## [To be done]
Please write the listing below out again exactly, leaving every picture behind.

+===+

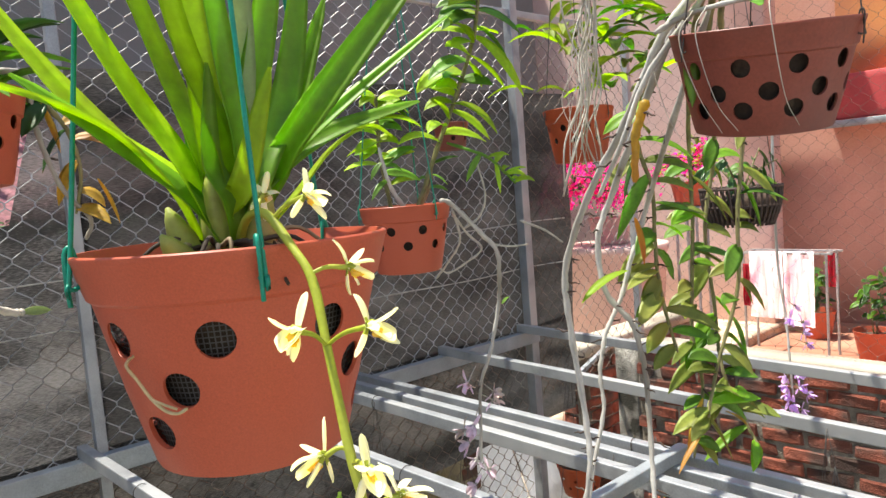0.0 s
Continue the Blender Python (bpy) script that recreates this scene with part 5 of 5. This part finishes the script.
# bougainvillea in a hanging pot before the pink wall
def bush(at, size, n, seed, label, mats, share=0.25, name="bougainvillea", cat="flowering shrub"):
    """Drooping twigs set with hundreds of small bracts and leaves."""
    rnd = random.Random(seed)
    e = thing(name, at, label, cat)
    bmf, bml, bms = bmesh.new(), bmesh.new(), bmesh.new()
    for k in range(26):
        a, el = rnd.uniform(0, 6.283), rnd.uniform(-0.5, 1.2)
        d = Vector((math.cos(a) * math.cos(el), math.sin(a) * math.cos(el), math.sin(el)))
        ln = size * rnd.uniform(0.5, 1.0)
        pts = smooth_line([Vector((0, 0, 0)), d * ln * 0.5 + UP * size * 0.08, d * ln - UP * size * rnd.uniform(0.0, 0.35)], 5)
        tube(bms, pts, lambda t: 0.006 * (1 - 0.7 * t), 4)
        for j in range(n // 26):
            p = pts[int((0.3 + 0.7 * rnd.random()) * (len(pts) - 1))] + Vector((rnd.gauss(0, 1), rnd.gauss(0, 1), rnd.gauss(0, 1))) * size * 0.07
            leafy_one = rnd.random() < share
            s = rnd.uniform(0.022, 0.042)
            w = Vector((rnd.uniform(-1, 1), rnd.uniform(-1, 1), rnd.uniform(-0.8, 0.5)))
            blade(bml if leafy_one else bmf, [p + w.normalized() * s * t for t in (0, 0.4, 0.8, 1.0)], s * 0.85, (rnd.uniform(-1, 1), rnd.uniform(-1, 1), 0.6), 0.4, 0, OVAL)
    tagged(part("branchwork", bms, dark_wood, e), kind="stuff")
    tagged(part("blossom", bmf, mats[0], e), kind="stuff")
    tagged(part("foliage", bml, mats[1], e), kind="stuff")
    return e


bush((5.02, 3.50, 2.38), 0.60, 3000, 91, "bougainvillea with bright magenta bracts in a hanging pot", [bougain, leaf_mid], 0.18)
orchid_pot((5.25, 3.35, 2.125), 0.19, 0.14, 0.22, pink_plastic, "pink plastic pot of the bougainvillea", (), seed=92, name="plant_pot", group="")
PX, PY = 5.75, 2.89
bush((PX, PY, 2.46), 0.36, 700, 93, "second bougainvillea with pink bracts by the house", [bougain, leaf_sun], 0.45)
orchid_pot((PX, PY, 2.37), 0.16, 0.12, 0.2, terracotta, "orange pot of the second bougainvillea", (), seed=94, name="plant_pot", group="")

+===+

## [Solved exercise]
0.0 s
Continue the Blender Python (bpy) script that recreates this scene with part 5 of 5. This part finishes the script.
# bougainvillea in a hanging pot before the pink wall
def bush(at, size, n, seed, label, mats, share=0.25, name="bougainvillea", cat="flowering shrub"):
    """Drooping twigs set with hundreds of small bracts and leaves."""
    rnd = random.Random(seed)
    e = thing(name, at, label, cat)
    bmf, bml, bms = bmesh.new(), bmesh.new(), bmesh.new()
    for k in range(26):
        a, el = rnd.uniform(0, 6.283), rnd.uniform(-0.5, 1.2)
        d = Vector((math.cos(a) * math.cos(el), math.sin(a) * math.cos(el), math.sin(el)))
        ln = size * rnd.uniform(0.5, 1.0)
        pts = smooth_line([Vector((0, 0, 0)), d * ln * 0.5 + UP * size * 0.08, d * ln - UP * size * rnd.uniform(0.0, 0.35)], 5)
        tube(bms, pts, lambda t: 0.006 * (1 - 0.7 * t), 4)
        for j in range(n // 26):
            p = pts[int((0.3 + 0.7 * rnd.random()) * (len(pts) - 1))] + Vector((rnd.gauss(0, 1), rnd.gauss(0, 1), rnd.gauss(0, 1))) * size * 0.07
            leafy_one = rnd.random() < share
            s = rnd.uniform(0.022, 0.042)
            w = Vector((rnd.uniform(-1, 1), rnd.uniform(-1, 1), rnd.uniform(-0.8, 0.5)))
            blade(bml if leafy_one else bmf, [p + w.normalized() * s * t for t in (0, 0.4, 0.8, 1.0)], s * 0.85, (rnd.uniform(-1, 1), rnd.uniform(-1, 1), 0.6), 0.4, 0, OVAL)
    tagged(part("branchwork", bms, dark_wood, e), kind="stuff")
    tagged(part("blossom", bmf, mats[0], e), kind="stuff")
    tagged(part("foliage", bml, mats[1], e), kind="stuff")
    return e


bush((5.02, 3.50, 2.38), 0.60, 3000, 91, "bougainvillea with bright magenta bracts in a hanging pot", [bougain, leaf_mid], 0.18)
orchid_pot((5.25, 3.35, 2.125), 0.19, 0.14, 0.22, pink_plastic, "pink plastic pot of the bougainvillea", (), seed=92, name="plant_pot", group="")
PX, PY = 5.75, 2.89
bush((PX, PY, 2.46), 0.36, 700, 93, "second bougainvillea with pink bracts by the house", [bougain, leaf_sun], 0.45)
orchid_pot((PX, PY, 2.37), 0.16, 0.12, 0.2, terracotta, "orange pot of the second bougainvillea", (), seed=94, name="plant_pot", group="")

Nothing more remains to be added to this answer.